Why Is It Usually the Default?

Because of its comprehensive analysis, Matrix/Evaluative/Multi-pattern metering is remarkably effective in a vast majority of common shooting situations.

  • Reliability: It handles average light, evenly lit scenes, and subjects that are reasonably well-integrated into their backgrounds with great accuracy.
  • Convenience: For most casual shooting or general photography, you can leave your camera on this mode and trust it to deliver good results without needing to constantly switch.
  • Handles Contrast Well (Mostly): While extreme contrast can be tricky, this mode is designed to find a balanced exposure that handles both highlights and shadows reasonably well in typical high-contrast scenes.

When Does Matrix Metering Shine?

  • Landscapes: When the light is fairly even across the scene.
  • Portraits: Especially when the subject is placed against a background of similar brightness.
  • Street Photography: Capturing general scenes with varying elements.
  • Travel Photography: Versatile enough for diverse locations and lighting.
  • Any scene where the subject isn’t a tiny bright/dark element against a dominant contrasting background.

When Might It Get Tricky? (And When You Might Need to Intervene)

While smart, Matrix/Evaluative/Multi-pattern metering isn’t foolproof.

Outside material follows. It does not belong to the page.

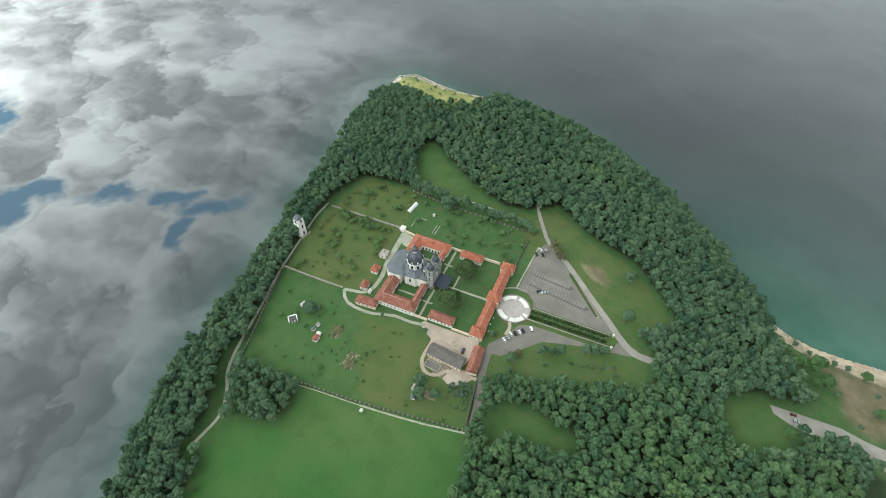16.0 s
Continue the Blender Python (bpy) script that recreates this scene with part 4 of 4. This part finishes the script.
def bell_tower():
    t = thing("bell_tower", pose(-48.6, 384.5, 0, 0, 0, 20), "white three-storey bell tower with a grey roof", "tower")
    w = 3.4
    for i, (z0, z1, k) in enumerate(((-0.3, 7.5, 1.0), (7.5, 14, 0.94), (14, 19.5, 0.88))):
        st = part("storey", boxed(-w * k, w * k, -w * k, w * k, z0, z1), M_WALL, t)
        part("cornice", boxed(-w * k - 0.25, w * k + 0.25, -w * k - 0.25, w * k + 0.25, z1 - 0.4, z1), M_WHITE, st)
        for a in range(4):
            m = pose(0, 0, 0, 0, 0, 90 * a) @ pose(0, -w * k, max(z0, 0) + 1.4)
            f = part_of("window", TALL_FRAME, st, m)
            part_of("pane", TALL_PANE, f, Matrix())
    part("roof", turned(bmesh.new(), [(4.5, 19.5), (4.4, 19.8), (2.9, 21.4), (1.2, 22.8), (0.1, 24.0)], 4, 0, 0, radians(45)), M_SLATE, t, "grey hipped roof")
    part("base_wall", boxed(-5.2, 6.0, -5.4, -4.8, -0.3, 1.8), M_STONE, t)


bell_tower()


def pen():
    """A low walled yard behind the barn."""
    t = thing("pen", at(-71.6, 24.0, 84), "low roofless concrete pen behind the barn", "pen")
    part("floor", boxed(-5.5, 5.5, -2.6, 2.6, -0.1, 0.16), M_ASPHALT, t)
    for x0, x1, y0, y1 in ((-5.8, 5.8, -2.9, -2.5), (-5.8, 5.8, 2.5, 2.9), (-5.8, -5.4, -2.5, 2.5), (5.4, 5.8, -2.5, 2.5)):
        part("side", boxed(x0, x1, y0, y1, -0.1, 1.2), M_STONE, t)


pen()


# ---- trees that stand apart ----
M_LEAF_BRIGHT = leaf_material("young_leaves", (0.060, 0.130, 0.050), (0.150, 0.245, 0.090))
M_LEAF_BROWN = leaf_material("dry_leaves", (0.105, 0.105, 0.052), (0.225, 0.205, 0.110))
M_THICKET = leaf_material("thicket_leaves", (0.085, 0.135, 0.090), (0.155, 0.21, 0.15))
LEAF_SETS = {}


def tree_meshes(kind, mat):
    key = (kind, mat.name)
    if key not in LEAF_SETS:
        rng = np.random.default_rng(40 + kind)
        spec = {0: (4.6, 8.6, 10, 70, 0.62), 1: (4.6, 8.0, 9, 70, 0.60), 2: (4.4, 9.4, 10, 70, 0.62), 3: (4.6, 6.0, 7, 56, 0.74), 4: (4.6, 5.2, 8, 56, 0.76), 5: (8.2, 12.0, 22, 110, 0.72)}[kind]
        LEAF_SETS[key] = (leaf_mesh("crown", crown_points(rng, *spec), [mat]), leaf_mesh("trunk", trunk_points(4.6 if kind < 5 else 6.0, 0.3 if kind < 5 else 0.55, 6), [M_BARK]))
    return LEAF_SETS[key]


def tree(x, y, size=1.0, tall=1.0, kind=0, mat=None, name="tree", label="broadleaved tree with a dense green crown", category="tree", group="", low=3.4):
    crown, trunk = tree_meshes(kind, mat or M_LEAF)
    t = thing(name, pose(x, y, ground(x, y), 0, 0, random.uniform(0, 360)) @ Matrix.Diagonal((size, size, size * tall, 1)), label, category, group)
    part_of("trunk", trunk, t, Matrix())
    part_of("crown", crown, t, pose(0, 0, low))
    return t


def inside_one(poly, x, y, edge=0.0):
    return float(signed(poly, np.array([x]), np.array([y]))[0]) > edge


for u, v in ((-17.6, 33.6), (16.2, 33.2)):
    tree(*xy(u, v), 1.24, 0.92, 5, M_LEAF_DARK, name="lime_tree", label="broad old lime tree on the courtyard lawn", group="courtyard trees", low=1.6)

random.seed(11)
ORCHARD_N = [(-74, 355), (-50, 314), (-40, 305), (22, 337), (-10, 395), (-40, 380)]
ORCHARD_NE = [(28, 340), (44, 330), (70, 345), (60, 365), (42, 396), (14, 404), (-4, 398)]
ORCHARD_E = [(44, 322), (46, 296), (74, 246), (98, 255), (112, 262), (88, 305), (74, 335)]
GARDEN_W = [(-134, 292), (-92, 222), (-60, 168), (-44, 180), (-50, 200), (-52, 222), (-34, 246), (-52, 280), (-58, 305), (-80, 350)]


def planted(poly, n, sizes, kind, mat, name, label, category, group, gap=4.0, talls=(0.8, 1.0), low=1.6):
    xs, ys = [p[0] for p in poly], [p[1] for p in poly]
    done = []
    for _ in range(n * 30):
        if len(done) >= n:
            break
        x, y = random.uniform(min(xs), max(xs)), random.uniform(min(ys), max(ys))
        if inside_one(poly, x, y, 1.5) and inside_one(SHORE, x, y, 4.0) and all(math.hypot(x - a, y - b) > gap for a, b in done):
            done.append((x, y))
            tree(x, y, random.uniform(*sizes), random.uniform(*talls), random.choice(kind), mat, name, label, category, group, low)


planted(ORCHARD_N, 40, (0.22, 0.78), (3, 4), M_LEAF_PALE, "fruit_tree", "small pale green fruit tree in the orchard grass", "fruit tree", "orchard trees", 4.2)
planted(ORCHARD_NE, 28, (0.22, 0.78), (3, 4), M_LEAF_PALE, "fruit_tree", "small pale green fruit tree in the orchard grass", "fruit tree", "orchard trees", 4.2)
planted(ORCHARD_E, 30, (0.22, 0.82), (3, 4), M_LEAF_PALE, "fruit_tree", "small pale green fruit tree in the orchard grass", "fruit tree", "orchard trees", 4.5)
planted(GARDEN_W, 34, (0.12, 0.42), (3, 4), M_LEAF_PALE, "bush", "small green bush in the garden grass", "bush", "garden bushes", 5.0)
planted([(-12, 372), (4, 348), (14, 345), (4, 378), (-8, 394)], 16, (0.5, 0.8), (3, 4), M_LEAF_PALE, "fruit_tree", "bushy pale green fruit tree in the orchard", "fruit tree", "orchard trees", 3.0)
planted([(-46, 185), (-35, 172), (-27, 179), (-30, 189), (-40, 193)], 18, (0.26, 0.48), (3, 4), M_THICKET, "bush", "grey-green bush in the thicket behind the stable", "bush", "thicket bushes", 2.4, (0.5, 0.8), 0.8)
planted([(152, 530), (158, 508), (167, 468), (178, 460), (176, 490), (168, 524)], 24, (0.4, 0.8), (3, 4), M_LEAF, "bush", "green bush along the headland wood", "bush", "headland bushes", 3.6)
planted(TIP, 24, (0.22, 0.46), (3, 4), M_LEAF, "bush", "low dark bush on the sunlit headland", "bush", "headland bushes", 5.0)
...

It can sometimes be fooled by challenging lighting conditions, particularly those with extreme contrast or uneven light distribution.

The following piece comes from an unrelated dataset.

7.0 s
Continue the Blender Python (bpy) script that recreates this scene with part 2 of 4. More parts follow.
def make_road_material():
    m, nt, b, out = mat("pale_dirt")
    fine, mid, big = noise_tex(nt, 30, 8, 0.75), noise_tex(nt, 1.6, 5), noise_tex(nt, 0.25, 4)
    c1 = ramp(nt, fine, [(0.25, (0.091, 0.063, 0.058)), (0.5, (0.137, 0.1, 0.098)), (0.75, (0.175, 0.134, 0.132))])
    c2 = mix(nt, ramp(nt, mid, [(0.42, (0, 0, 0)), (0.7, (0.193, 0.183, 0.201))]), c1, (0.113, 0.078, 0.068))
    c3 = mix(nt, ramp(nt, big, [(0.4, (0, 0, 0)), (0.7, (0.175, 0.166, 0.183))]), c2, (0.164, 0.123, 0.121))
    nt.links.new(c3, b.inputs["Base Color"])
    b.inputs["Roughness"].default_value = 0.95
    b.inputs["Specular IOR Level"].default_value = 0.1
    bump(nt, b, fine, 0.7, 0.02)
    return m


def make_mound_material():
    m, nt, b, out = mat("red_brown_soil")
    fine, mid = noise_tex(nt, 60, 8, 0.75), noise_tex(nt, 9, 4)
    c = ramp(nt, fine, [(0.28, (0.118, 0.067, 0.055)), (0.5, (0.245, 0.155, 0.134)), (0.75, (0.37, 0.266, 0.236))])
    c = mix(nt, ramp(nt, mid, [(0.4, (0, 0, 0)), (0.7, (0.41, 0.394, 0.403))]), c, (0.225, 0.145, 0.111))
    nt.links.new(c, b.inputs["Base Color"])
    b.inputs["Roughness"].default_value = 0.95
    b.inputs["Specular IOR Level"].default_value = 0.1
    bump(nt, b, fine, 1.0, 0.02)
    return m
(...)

  • Strong Backlighting: If your subject is backlit (light source behind them), the bright background can dominate the meter’s reading, causing the camera to underexpose your subject and make them look like a silhouette.
  • Small Subject Against a Very Bright or Dark Background: Imagine a small bird against a bright, snowy sky, or a black cat on a dark piece of furniture. The dominant bright or dark background can skew the meter’s reading, potentially overexposing the bird (trying to make the snow grey) or underexposing the cat (trying to make the dark furniture grey).
  • Very Bright or Very Dark Scenes: While designed to recognize these (like snow scenes or night scenes), sometimes they can still cause the meter to try and render the overall scene as a neutral grey, leading to underexposure in bright scenes or overexposure in dark ones. (This is related to the old “18% grey” metering concept).

Putting It Into Practice: Tips for Using Matrix Metering

  1. Understand Its Tendencies: Be aware that it prioritizes areas around your focus point and tries to average the scene.
  2. Check Your Histogram: This is your best friend! After taking a test shot, look at the histogram. Is the exposure distribution where you want it? If the histogram is slammed to the left (underexposed) or right (overexposed), the meter might have been fooled.
  3. Use Exposure Compensation (±): This is the most common way to adjust the Matrix meter’s reading.
    • If the scene is predominantly bright (snow, beach, white dress subject against normal background), the camera might underexpose. Add positive exposure compensation (+0.3, +0.7, +1 stop or more) to brighten the image.
    • If the scene is predominantly dark (black cat, dark room), the camera might overexpose. Use negative exposure compensation (-0.3, -0.7, -1 stop or more) to darken the image.
    • Remember the backlit example: If your subject is dark because of a bright background, you need positive compensation to brighten the subject.
  4. Be Ready to Switch: Understand that in highly challenging situations, you might get a more accurate initial reading using Spot Metering (metering a specific, important tone like skin) or Center-Weighted Metering (metering the center area, useful for portraits in challenging light). But try exposure compensation with Matrix first!

Conclusion

Matrix/Evaluative/Multi-pattern metering is your camera’s go-to mode for a reason. Its ability to analyze the entire scene and prioritize key areas makes it incredibly versatile and reliable for everyday photography. By understanding how it works and learning when to use exposure compensation to fine-tune its readings, you can confidently achieve excellent exposures in almost any situation you encounter. It’s the smart default, and with a little practice, you can master it.